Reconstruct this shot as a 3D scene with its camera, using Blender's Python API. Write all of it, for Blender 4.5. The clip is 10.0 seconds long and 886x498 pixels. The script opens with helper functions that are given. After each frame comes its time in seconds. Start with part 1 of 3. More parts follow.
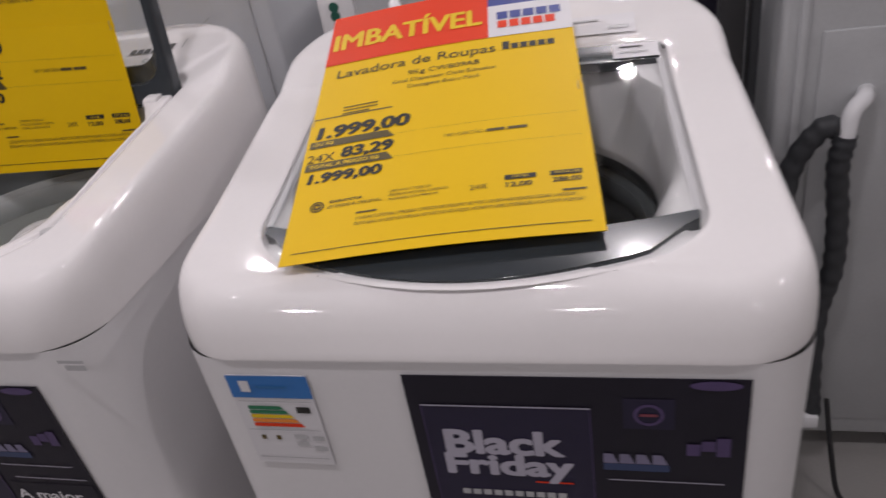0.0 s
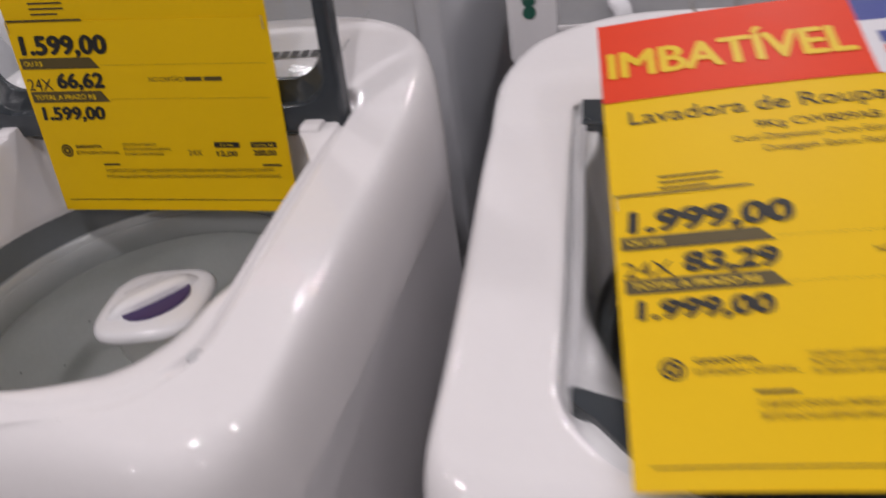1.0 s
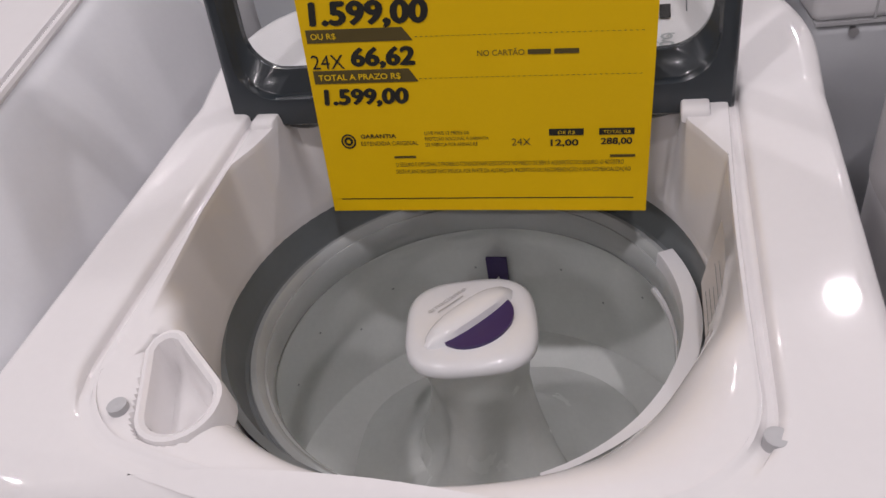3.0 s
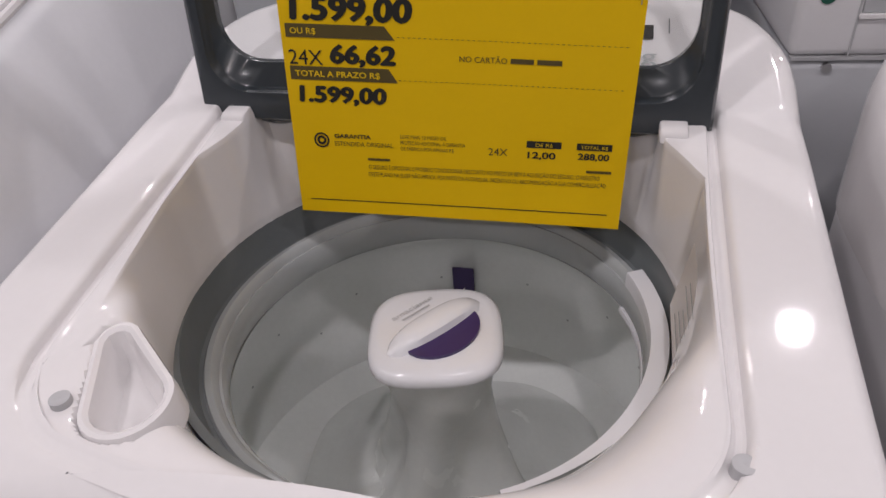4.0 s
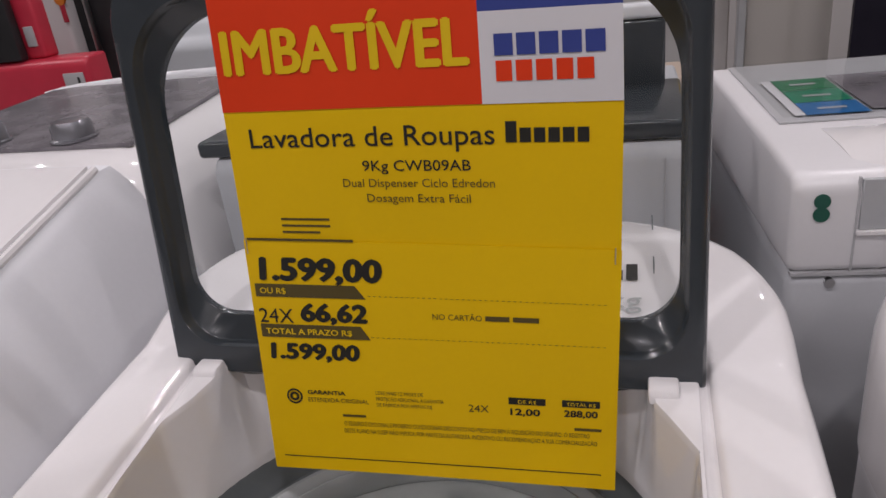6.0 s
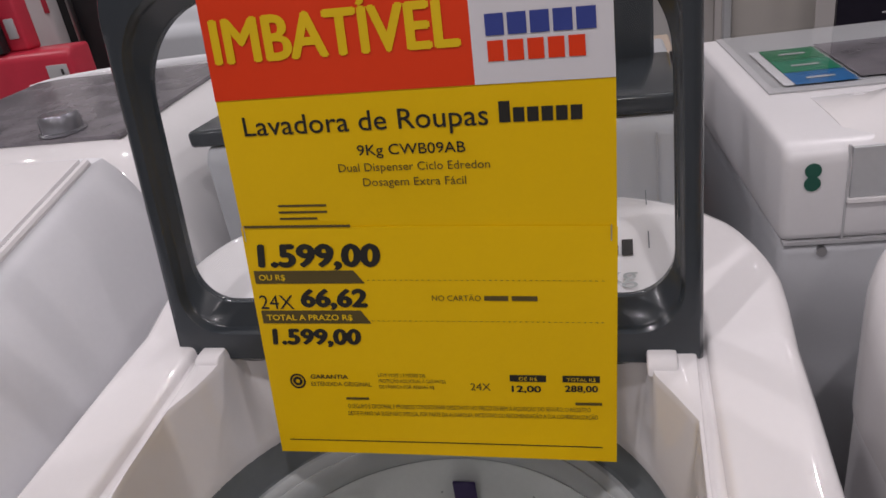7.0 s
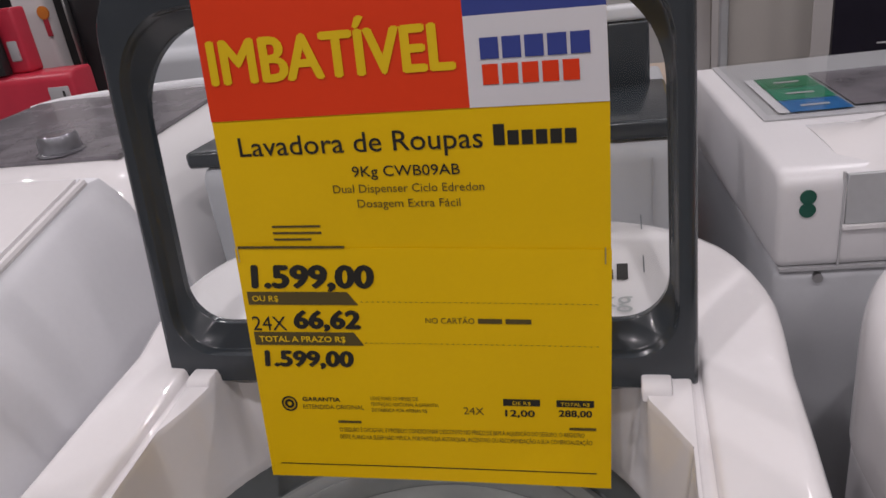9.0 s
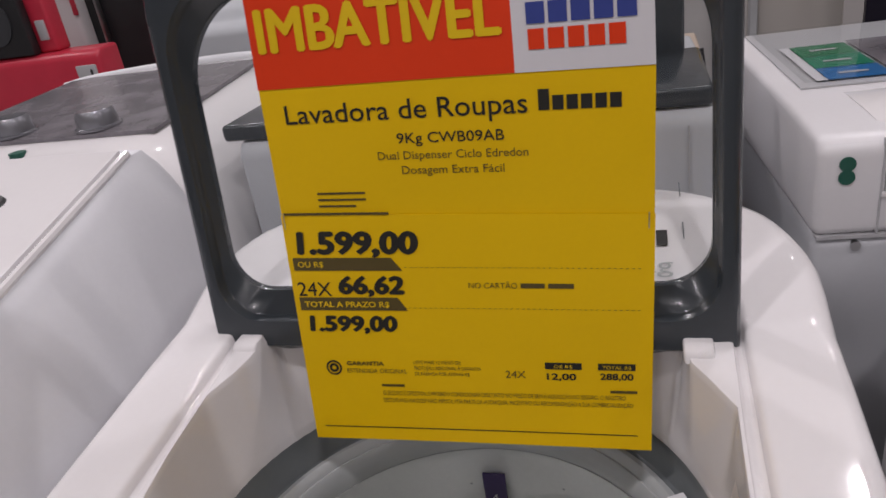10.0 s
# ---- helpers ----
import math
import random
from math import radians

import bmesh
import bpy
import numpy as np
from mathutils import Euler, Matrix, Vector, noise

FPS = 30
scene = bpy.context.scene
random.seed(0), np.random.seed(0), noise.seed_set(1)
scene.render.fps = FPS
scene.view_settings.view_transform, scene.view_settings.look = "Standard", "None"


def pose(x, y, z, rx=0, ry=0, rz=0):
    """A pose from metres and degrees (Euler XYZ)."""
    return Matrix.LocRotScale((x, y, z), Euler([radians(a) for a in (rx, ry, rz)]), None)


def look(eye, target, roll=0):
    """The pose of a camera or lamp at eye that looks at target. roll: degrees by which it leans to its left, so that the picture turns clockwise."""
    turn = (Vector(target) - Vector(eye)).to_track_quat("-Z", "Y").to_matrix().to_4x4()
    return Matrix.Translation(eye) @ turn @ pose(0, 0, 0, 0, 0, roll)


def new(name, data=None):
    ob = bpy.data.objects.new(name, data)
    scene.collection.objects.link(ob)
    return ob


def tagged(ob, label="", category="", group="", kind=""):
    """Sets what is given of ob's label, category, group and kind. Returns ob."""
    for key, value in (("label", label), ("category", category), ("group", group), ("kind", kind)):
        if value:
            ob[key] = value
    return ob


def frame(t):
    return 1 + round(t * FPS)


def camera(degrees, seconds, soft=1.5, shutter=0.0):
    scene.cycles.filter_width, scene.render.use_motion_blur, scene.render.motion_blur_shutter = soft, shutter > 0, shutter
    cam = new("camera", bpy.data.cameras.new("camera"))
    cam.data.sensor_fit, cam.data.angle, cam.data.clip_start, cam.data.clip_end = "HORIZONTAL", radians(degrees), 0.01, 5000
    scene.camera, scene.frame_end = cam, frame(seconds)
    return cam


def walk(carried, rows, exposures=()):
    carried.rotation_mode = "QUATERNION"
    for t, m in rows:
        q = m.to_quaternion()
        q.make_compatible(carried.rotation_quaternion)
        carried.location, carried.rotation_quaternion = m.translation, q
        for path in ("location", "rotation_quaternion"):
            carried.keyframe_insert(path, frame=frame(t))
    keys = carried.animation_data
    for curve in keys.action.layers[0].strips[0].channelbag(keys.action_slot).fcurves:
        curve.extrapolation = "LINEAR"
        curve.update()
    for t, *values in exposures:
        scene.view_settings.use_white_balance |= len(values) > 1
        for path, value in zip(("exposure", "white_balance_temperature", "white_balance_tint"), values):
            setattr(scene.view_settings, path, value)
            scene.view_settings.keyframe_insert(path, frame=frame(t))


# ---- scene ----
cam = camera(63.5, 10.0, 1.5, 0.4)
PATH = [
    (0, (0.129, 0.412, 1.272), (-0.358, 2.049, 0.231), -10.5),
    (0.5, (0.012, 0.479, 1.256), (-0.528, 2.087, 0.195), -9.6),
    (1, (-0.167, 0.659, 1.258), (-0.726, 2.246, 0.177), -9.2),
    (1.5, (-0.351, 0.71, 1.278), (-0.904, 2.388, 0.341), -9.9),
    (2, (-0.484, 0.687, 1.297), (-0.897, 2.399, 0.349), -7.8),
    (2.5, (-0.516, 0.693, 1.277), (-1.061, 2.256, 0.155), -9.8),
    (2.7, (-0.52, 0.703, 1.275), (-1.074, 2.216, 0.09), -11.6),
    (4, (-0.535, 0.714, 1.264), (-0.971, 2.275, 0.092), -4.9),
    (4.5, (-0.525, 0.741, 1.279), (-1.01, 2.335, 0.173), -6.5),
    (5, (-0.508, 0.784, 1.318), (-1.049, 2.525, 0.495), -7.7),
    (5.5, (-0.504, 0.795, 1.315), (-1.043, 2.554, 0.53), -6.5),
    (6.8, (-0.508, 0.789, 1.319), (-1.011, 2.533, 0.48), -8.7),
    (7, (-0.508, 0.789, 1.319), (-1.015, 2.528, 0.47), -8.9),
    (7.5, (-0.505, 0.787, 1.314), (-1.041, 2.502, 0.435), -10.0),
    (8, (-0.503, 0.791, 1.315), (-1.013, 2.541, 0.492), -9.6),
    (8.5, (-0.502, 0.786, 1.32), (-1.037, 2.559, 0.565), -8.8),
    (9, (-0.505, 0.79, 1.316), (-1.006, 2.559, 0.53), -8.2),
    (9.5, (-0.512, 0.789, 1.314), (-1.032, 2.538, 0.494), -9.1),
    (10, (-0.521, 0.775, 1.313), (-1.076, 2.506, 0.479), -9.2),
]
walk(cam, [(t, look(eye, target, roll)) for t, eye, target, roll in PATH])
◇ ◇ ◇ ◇
(Stated goal): Every line of the material is to be quoted exactly, with no pictures carried over.

(Answer for this exercise):
Reconstruct this shot as a 3D scene with its camera, using Blender's Python API. Write all of it, for Blender 4.5. The clip is 10.0 seconds long and 886x498 pixels. The script opens with helper functions that are given. After each frame comes its time in seconds. Start with part 1 of 3. More parts follow.
0.0 s
1.0 s
3.0 s
4.0 s
6.0 s
7.0 s
9.0 s
10.0 s
# ---- helpers ----
import math
import random
from math import radians

import bmesh
import bpy
import numpy as np
from mathutils import Euler, Matrix, Vector, noise

FPS = 30
scene = bpy.context.scene
random.seed(0), np.random.seed(0), noise.seed_set(1)
scene.render.fps = FPS
scene.view_settings.view_transform, scene.view_settings.look = "Standard", "None"


def pose(x, y, z, rx=0, ry=0, rz=0):
    """A pose from metres and degrees (Euler XYZ)."""
    return Matrix.LocRotScale((x, y, z), Euler([radians(a) for a in (rx, ry, rz)]), None)


def look(eye, target, roll=0):
    """The pose of a camera or lamp at eye that looks at target. roll: degrees by which it leans to its left, so that the picture turns clockwise."""
    turn = (Vector(target) - Vector(eye)).to_track_quat("-Z", "Y").to_matrix().to_4x4()
    return Matrix.Translation(eye) @ turn @ pose(0, 0, 0, 0, 0, roll)


def new(name, data=None):
    ob = bpy.data.objects.new(name, data)
    scene.collection.objects.link(ob)
    return ob


def tagged(ob, label="", category="", group="", kind=""):
    """Sets what is given of ob's label, category, group and kind. Returns ob."""
    for key, value in (("label", label), ("category", category), ("group", group), ("kind", kind)):
        if value:
            ob[key] = value
    return ob


def frame(t):
    return 1 + round(t * FPS)


def camera(degrees, seconds, soft=1.5, shutter=0.0):
    scene.cycles.filter_width, scene.render.use_motion_blur, scene.render.motion_blur_shutter = soft, shutter > 0, shutter
    cam = new("camera", bpy.data.cameras.new("camera"))
    cam.data.sensor_fit, cam.data.angle, cam.data.clip_start, cam.data.clip_end = "HORIZONTAL", radians(degrees), 0.01, 5000
    scene.camera, scene.frame_end = cam, frame(seconds)
    return cam


def walk(carried, rows, exposures=()):
    carried.rotation_mode = "QUATERNION"
    for t, m in rows:
        q = m.to_quaternion()
        q.make_compatible(carried.rotation_quaternion)
        carried.location, carried.rotation_quaternion = m.translation, q
        for path in ("location", "rotation_quaternion"):
            carried.keyframe_insert(path, frame=frame(t))
    keys = carried.animation_data
    for curve in keys.action.layers[0].strips[0].channelbag(keys.action_slot).fcurves:
        curve.extrapolation = "LINEAR"
        curve.update()
    for t, *values in exposures:
        scene.view_settings.use_white_balance |= len(values) > 1
        for path, value in zip(("exposure", "white_balance_temperature", "white_balance_tint"), values):
            setattr(scene.view_settings, path, value)
            scene.view_settings.keyframe_insert(path, frame=frame(t))


# ---- scene ----
cam = camera(63.5, 10.0, 1.5, 0.4)
PATH = [
    (0, (0.129, 0.412, 1.272), (-0.358, 2.049, 0.231), -10.5),
    (0.5, (0.012, 0.479, 1.256), (-0.528, 2.087, 0.195), -9.6),
    (1, (-0.167, 0.659, 1.258), (-0.726, 2.246, 0.177), -9.2),
    (1.5, (-0.351, 0.71, 1.278), (-0.904, 2.388, 0.341), -9.9),
    (2, (-0.484, 0.687, 1.297), (-0.897, 2.399, 0.349), -7.8),
    (2.5, (-0.516, 0.693, 1.277), (-1.061, 2.256, 0.155), -9.8),
    (2.7, (-0.52, 0.703, 1.275), (-1.074, 2.216, 0.09), -11.6),
    (4, (-0.535, 0.714, 1.264), (-0.971, 2.275, 0.092), -4.9),
    (4.5, (-0.525, 0.741, 1.279), (-1.01, 2.335, 0.173), -6.5),
    (5, (-0.508, 0.784, 1.318), (-1.049, 2.525, 0.495), -7.7),
    (5.5, (-0.504, 0.795, 1.315), (-1.043, 2.554, 0.53), -6.5),
    (6.8, (-0.508, 0.789, 1.319), (-1.011, 2.533, 0.48), -8.7),
    (7, (-0.508, 0.789, 1.319), (-1.015, 2.528, 0.47), -8.9),
    (7.5, (-0.505, 0.787, 1.314), (-1.041, 2.502, 0.435), -10.0),
    (8, (-0.503, 0.791, 1.315), (-1.013, 2.541, 0.492), -9.6),
    (8.5, (-0.502, 0.786, 1.32), (-1.037, 2.559, 0.565), -8.8),
    (9, (-0.505, 0.79, 1.316), (-1.006, 2.559, 0.53), -8.2),
    (9.5, (-0.512, 0.789, 1.314), (-1.032, 2.538, 0.494), -9.1),
    (10, (-0.521, 0.775, 1.313), (-1.076, 2.506, 0.479), -9.2),
]
walk(cam, [(t, look(eye, target, roll)) for t, eye, target, roll in PATH])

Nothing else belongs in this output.